New York’s attorney general joined the Brooklyn district attorney and several immigrant advocates’ groups Wednesday in filing two separate federal lawsuits challenging Immigration and Customs Enforcement arrests in New York courthouses.
The plaintiffs said ICE arrests in courthouses have skyrocketed since Republican President Donald Trump took office, disrupting court operations and hampering law enforcement.
“When ICE targets witnesses and victims for arrests, it deters noncitizens and immigrants from assisting in state and local law enforcement efforts or protecting their own rights in court,” Attorney General Letitia James said. “This is a disastrous and dangerous break from previous policy and that’s why we are fighting to force them to end this practice.”
The lawsuit filed in Manhattan federal court by James and Brooklyn District Attorney Eric Gonzalez seeks to halt what they said is a two-year pattern of civil immigration arrests by ICE agents in and around New York state courthouses.
“Law enforcement cannot keep people safe without the trust of the communities that we serve,” said Gonzalez, who joined James and immigrant advocates at a news conference. “If victims and witnesses to serious crimes don’t come forward and cooperate then we have no cases and we will not be safe.”
Gonzalez added, “For many of my constituents, the courthouse is no longer a place of safety and justice.

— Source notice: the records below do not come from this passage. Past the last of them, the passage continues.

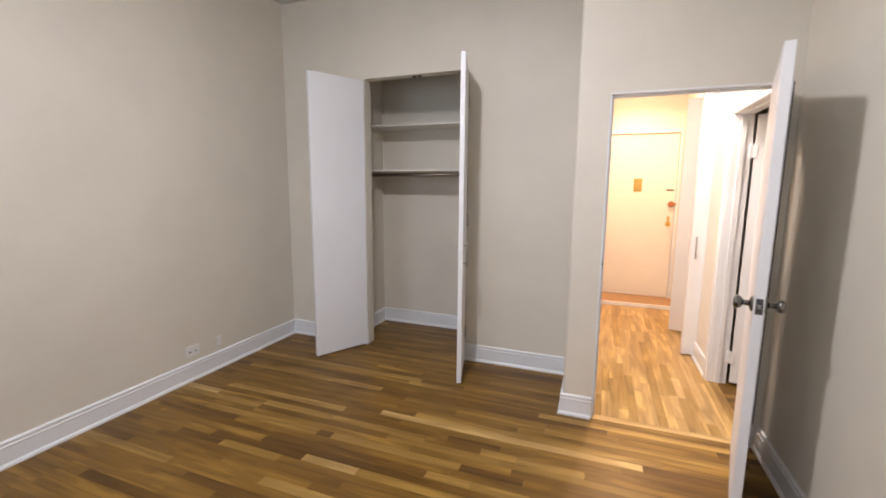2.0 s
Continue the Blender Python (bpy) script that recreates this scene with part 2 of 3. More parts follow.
# ---- the plan ----
W, E, S, N = -2.695, 1.105, -0.465, 3.64       # faces of the bedroom's walls
H = 3.14                                        # its ceiling
PX, PY = 0.012, 3.02                            # the projecting corner beside the door
DL, DR, DH = 0.205, 1.005, 2.03                 # the bedroom door's clear opening
EH = 3.118                                      # hall side of the door's wall
CL, CR, CH = -1.826, -0.874, 2.42               # closet opening
KL, KR, KB = -2.05, -0.825, 4.372               # closet inside
HW, HE, HN = 0.10, 1.045, 6.45                  # hall walls
HC = 2.95                                       # hall ceiling
B0, B1, BH = 3.15, 3.925, 2.020                 # doorway off the hall
C0, C1, CC = 4.435, 5.20, 2.40                   # hall closet
G0, G1, G2, G3 = W, -1.55, -0.475, 0.635     # window recesses
SILL, HEAD, GY = 0.90, 2.44, -0.87              # sill and head heights, window plane
LEDGE, NICHE = 0.300, -0.558
SILL_W, LEDGE_W, NICHE_W = 0.845, 0.215, -0.526   # the window in the corner sits lower
FWD, STEP = 0.075, -1.05                        # the wall stands further in beyond the pier's middle

setting("wall_west", [(W - 0.16, W, -1.05, 4.55, 0, H)], WALL, "smooth cream painted plaster wall")
setting("wall_east", [(E, E + 0.16, -1.05, PY, 0, H)], WALL, "smooth cream painted plaster wall")
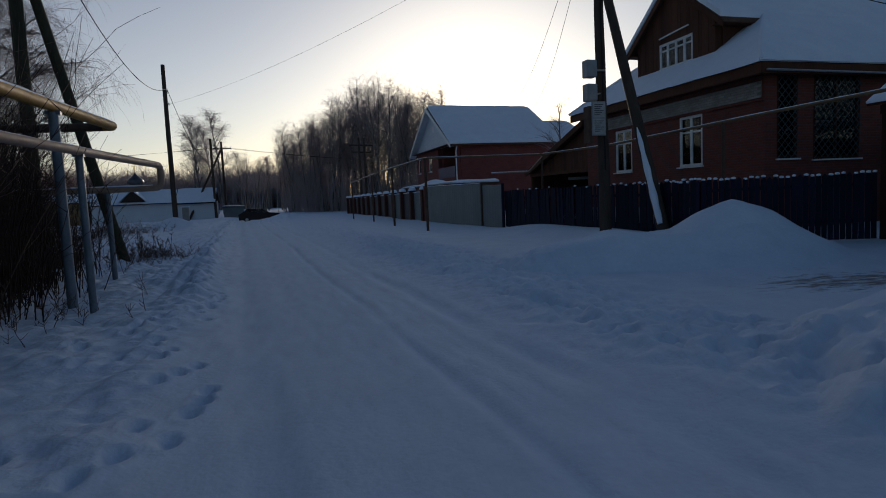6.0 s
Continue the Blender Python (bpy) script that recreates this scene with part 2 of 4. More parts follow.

It’s a trap. Make no mistake, this undermines the wellbeing of all of us.”
The second lawsuit, filed by the Legal Aid Society and the law firm Cleary Gottlieb Steen and Hamilton on behalf of immigrants’-rights advocacy groups and one unnamed immigrant client, seeks a permanent injunction ordering ICE not to make civil immigration arrests without a judicial warrant or to surveil any individual coming to, attending or returning from court.
According to the lawsuit, the unnamed plaintiff is afraid to seek an order of protection against an abusive former partner because he fears being arrested by ICE if he appears in family court. “That person needs an order of protection to protect themselves from an abuser,” said Tina Luongo, chief of the criminal practice of the Legal Aids Society of New York.
Judy Harris Kluger, the executive director of Sanctuary for Families, which provides services for victims of domestic violence, gave another example of a client who lost custody of her daughter to an abusive partner.
“He said if she tried to get her back he would call immigration and have her deported and if she showed up in court he would let ICE know,” Kluger said. “And so therefore she did not go for custody of her daughter.”
Prosecutors from two Massachusetts counties filed a similar lawsuit in April to seeking to block federal agents from making arrests at courthouses of people suspected of being in the country illegally. A judge ruled in favor of the prosecutors in June.
Asked about the New York lawsuits, ICE said in a statement, “ICE’s enforcement activities at courthouses are consistent with longstanding law enforcement practices nationwide. And, courthouse arrests are often necessitated by the unwillingness of jurisdictions to cooperate with ICE in the transfer of custody of aliens from their prisons and jails.”